(RECORDS TO USE)
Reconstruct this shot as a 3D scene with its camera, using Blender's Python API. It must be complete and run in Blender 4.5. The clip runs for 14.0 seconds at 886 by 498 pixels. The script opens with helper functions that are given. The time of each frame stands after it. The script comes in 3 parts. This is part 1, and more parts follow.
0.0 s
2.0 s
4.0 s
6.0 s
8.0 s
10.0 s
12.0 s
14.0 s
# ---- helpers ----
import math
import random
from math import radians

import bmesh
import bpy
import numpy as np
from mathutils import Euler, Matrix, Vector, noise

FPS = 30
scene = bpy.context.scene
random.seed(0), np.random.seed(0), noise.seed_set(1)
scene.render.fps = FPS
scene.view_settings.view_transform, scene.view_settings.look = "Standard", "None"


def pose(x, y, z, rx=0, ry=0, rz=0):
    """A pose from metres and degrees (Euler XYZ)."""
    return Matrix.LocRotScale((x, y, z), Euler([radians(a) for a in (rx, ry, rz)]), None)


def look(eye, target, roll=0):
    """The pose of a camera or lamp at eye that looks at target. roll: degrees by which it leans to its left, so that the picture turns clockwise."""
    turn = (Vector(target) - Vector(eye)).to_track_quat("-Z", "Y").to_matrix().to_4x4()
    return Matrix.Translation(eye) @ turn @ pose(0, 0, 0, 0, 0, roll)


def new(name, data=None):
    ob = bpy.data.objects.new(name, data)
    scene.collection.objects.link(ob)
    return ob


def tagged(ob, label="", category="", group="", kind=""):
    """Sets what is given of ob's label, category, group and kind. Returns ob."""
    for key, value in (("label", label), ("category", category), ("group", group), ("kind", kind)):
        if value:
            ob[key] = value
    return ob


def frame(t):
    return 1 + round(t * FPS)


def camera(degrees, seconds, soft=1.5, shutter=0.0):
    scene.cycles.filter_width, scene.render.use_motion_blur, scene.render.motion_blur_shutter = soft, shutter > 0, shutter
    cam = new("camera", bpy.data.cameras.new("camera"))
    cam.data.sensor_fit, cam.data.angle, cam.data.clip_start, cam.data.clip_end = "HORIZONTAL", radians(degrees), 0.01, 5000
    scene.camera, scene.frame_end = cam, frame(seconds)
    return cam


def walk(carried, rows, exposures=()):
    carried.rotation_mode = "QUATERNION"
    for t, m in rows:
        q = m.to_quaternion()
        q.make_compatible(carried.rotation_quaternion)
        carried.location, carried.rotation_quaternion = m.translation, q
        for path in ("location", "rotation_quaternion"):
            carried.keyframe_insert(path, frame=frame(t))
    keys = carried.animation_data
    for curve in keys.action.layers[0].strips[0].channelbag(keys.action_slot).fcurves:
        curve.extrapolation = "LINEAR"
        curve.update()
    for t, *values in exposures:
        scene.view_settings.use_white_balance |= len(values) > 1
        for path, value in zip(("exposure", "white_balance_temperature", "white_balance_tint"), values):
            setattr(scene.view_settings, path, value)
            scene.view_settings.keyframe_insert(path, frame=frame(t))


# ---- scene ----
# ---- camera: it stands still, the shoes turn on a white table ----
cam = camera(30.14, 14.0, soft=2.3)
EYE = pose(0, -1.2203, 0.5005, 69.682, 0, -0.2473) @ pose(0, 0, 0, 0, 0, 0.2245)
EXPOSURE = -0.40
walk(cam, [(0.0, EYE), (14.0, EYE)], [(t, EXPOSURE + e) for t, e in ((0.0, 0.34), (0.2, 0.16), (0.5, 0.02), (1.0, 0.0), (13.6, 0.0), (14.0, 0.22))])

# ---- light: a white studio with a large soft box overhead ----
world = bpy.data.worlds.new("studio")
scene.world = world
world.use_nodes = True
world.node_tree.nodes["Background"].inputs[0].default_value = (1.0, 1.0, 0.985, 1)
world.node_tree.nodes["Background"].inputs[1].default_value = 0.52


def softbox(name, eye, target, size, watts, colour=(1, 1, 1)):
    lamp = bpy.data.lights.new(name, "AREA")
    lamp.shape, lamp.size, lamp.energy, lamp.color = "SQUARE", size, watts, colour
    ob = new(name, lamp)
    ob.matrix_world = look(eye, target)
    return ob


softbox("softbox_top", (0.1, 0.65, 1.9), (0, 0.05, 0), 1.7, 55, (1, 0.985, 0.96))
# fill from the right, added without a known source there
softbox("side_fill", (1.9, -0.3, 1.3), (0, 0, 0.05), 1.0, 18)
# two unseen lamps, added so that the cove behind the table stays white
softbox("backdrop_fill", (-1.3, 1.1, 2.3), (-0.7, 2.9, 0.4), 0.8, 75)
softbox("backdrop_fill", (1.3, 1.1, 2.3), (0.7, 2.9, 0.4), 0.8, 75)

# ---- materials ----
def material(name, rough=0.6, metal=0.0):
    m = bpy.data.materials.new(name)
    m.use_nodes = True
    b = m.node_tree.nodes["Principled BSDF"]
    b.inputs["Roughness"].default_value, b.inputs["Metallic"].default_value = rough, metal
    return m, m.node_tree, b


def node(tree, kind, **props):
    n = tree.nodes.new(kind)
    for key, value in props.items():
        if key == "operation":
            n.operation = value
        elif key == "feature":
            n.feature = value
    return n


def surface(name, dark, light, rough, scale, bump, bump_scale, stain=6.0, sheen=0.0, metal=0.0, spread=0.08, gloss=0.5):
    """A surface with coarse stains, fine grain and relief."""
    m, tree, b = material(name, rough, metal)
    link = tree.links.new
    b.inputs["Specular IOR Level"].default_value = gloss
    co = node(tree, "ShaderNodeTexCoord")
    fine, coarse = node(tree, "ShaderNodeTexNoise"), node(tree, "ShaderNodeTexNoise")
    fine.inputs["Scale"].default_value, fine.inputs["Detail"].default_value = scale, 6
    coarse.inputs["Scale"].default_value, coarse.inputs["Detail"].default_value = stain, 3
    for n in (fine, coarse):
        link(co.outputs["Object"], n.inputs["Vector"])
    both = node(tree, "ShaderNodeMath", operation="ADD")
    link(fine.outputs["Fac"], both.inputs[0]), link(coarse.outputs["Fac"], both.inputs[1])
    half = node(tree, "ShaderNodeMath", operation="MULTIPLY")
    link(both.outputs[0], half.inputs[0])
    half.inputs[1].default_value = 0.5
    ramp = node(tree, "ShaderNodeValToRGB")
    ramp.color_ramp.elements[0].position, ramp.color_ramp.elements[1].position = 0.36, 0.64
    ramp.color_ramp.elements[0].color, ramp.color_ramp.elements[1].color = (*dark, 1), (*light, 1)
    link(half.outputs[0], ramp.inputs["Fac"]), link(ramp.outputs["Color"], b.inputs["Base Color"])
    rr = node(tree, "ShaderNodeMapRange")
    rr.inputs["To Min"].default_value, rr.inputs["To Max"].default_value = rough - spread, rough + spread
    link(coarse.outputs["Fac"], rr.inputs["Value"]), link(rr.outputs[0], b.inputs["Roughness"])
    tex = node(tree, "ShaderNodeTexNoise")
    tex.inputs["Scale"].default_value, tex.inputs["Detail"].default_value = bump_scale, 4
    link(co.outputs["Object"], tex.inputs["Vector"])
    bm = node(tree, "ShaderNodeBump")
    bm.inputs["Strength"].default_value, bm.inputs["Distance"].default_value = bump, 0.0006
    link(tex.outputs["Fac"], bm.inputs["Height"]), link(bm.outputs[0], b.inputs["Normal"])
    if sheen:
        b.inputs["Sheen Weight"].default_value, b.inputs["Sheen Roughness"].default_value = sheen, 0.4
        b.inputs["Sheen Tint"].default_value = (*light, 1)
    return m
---
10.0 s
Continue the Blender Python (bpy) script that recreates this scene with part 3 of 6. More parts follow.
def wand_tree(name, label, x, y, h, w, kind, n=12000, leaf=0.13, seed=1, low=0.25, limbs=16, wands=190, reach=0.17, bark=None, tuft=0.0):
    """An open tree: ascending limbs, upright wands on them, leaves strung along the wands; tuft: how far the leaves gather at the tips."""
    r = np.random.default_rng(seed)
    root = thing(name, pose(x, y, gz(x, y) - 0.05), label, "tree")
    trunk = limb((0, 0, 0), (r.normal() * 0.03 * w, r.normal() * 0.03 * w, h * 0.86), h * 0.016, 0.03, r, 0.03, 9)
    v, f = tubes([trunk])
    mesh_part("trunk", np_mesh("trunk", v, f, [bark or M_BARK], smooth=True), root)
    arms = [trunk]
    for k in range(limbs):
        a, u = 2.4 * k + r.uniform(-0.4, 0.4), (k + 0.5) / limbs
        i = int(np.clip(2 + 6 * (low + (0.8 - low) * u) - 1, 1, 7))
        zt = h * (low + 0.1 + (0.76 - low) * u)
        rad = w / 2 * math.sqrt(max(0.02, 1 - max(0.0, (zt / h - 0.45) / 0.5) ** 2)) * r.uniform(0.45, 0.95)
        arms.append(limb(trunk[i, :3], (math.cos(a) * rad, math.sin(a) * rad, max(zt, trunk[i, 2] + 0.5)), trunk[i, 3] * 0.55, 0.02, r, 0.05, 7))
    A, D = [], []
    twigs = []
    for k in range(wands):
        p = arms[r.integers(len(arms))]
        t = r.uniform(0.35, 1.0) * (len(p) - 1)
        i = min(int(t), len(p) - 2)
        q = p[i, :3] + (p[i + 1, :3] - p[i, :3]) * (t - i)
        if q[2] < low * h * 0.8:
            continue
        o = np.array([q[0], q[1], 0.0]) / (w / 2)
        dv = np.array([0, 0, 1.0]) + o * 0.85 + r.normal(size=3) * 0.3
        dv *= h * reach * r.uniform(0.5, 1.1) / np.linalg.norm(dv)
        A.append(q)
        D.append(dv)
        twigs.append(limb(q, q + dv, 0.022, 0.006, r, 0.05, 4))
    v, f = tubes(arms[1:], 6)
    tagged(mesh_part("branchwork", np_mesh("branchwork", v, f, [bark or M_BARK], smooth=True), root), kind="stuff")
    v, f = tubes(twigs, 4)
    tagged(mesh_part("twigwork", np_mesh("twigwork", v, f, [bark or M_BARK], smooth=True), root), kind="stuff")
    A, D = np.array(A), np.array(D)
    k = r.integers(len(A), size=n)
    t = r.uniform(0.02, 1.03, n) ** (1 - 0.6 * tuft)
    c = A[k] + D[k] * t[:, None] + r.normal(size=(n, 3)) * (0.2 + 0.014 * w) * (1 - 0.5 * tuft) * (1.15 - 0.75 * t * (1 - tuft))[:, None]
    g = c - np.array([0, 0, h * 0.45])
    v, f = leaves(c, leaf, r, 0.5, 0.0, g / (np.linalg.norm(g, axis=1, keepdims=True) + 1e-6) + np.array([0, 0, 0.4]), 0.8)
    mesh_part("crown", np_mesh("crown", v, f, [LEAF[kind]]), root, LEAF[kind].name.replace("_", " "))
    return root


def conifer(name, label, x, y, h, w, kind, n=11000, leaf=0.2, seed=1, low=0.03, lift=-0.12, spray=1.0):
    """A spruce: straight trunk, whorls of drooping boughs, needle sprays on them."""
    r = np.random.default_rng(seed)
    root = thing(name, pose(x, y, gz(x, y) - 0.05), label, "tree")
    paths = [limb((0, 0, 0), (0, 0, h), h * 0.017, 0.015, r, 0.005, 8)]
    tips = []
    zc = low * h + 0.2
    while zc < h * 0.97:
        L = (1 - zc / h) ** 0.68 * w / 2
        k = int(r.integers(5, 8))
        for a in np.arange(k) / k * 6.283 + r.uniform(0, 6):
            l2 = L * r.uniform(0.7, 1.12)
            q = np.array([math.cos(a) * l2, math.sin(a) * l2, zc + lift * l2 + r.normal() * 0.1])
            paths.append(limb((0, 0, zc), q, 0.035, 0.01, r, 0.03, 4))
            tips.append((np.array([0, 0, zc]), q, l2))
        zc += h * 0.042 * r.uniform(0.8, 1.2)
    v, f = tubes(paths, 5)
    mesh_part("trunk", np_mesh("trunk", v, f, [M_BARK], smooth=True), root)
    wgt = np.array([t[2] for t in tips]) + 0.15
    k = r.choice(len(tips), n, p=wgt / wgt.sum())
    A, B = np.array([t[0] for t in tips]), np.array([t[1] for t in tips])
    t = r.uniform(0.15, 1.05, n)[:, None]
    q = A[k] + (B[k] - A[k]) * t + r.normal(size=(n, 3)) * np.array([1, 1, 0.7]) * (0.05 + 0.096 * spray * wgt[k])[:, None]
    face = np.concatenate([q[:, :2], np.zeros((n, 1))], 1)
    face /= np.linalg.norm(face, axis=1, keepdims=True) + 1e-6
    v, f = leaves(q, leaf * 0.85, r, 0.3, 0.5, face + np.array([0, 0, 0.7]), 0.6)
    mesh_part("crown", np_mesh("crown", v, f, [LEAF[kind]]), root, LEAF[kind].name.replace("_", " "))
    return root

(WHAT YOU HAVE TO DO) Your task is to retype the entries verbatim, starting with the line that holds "Reconstruct this shot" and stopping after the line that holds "of a camera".

(WRITTEN RESPONSE)
Reconstruct this shot as a 3D scene with its camera, using Blender's Python API. It must be complete and run in Blender 4.5. The clip runs for 14.0 seconds at 886 by 498 pixels. The script opens with helper functions that are given. The time of each frame stands after it. The script comes in 3 parts. This is part 1, and more parts follow.
0.0 s
2.0 s
4.0 s
6.0 s
8.0 s
10.0 s
12.0 s
14.0 s
# ---- helpers ----
import math
import random
from math import radians

import bmesh
import bpy
import numpy as np
from mathutils import Euler, Matrix, Vector, noise

FPS = 30
scene = bpy.context.scene
random.seed(0), np.random.seed(0), noise.seed_set(1)
scene.render.fps = FPS
scene.view_settings.view_transform, scene.view_settings.look = "Standard", "None"


def pose(x, y, z, rx=0, ry=0, rz=0):
    """A pose from metres and degrees (Euler XYZ)."""
    return Matrix.LocRotScale((x, y, z), Euler([radians(a) for a in (rx, ry, rz)]), None)


def look(eye, target, roll=0):
    """The pose of a camera or lamp at eye that looks at target. roll: degrees by which it leans to its left, so that the picture turns clockwise."""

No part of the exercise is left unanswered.